In Kabbalistic texts, particularly the Zohar and the works of the Ari (Isaac Luria), the name Yekhova Elokhim is assigned to Binah because She is the source of both the written Torah (represented by YHVH) and the oral Torah (represented by Elohim). Binah is the understanding that unites the two. The Sefer Yetzirah speaks of the three mother letters (aleph, mem, shin) with their cosmic correlations; Binah corresponds to the final heh of YHVH, the exhalation that brings all into being.

In later Hermetic Qabalah, the name symbolizes the marriage of the microprosopus (YHVH as the lesser countenance) with the macroprosopus (Elohim as the greater countenance), both converging in the Supernal Mother.
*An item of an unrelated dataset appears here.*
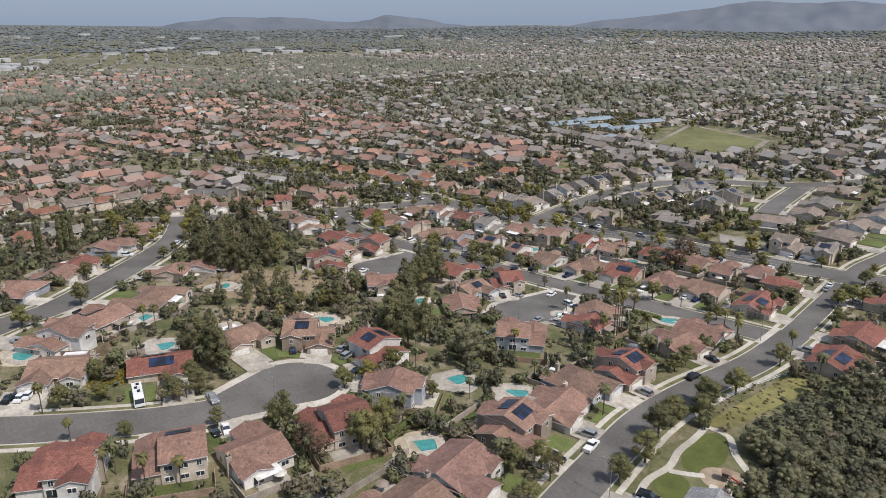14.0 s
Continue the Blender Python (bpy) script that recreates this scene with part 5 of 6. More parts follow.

Crowley, in 777, lists Yekhova Elokhim as the God-Name in Assiah for Binah, distinguishing it from the simple YHVH Elohim of yetzirah (formation) by its specific presence in the world of action. The name encapsulates the entire process of creation from the side of understanding: the shaping of chaos into law.

In the current table, under God-Names in Assiah for Binah, Yekhova Elokhim stands as the most concrete expression of the divine feminine principle—the mother who both gives life and imposes structure. Its gematria is 112 (YHVH = 26, Elohim = 86), which sums to 112, the number of the path between Keter and Binah (the eleventh path, Dalet), suggesting the unity of source and vessel. The name thus appears at the head of the third column, a reminder that every material act is sustained by the marriage of mercy and severity.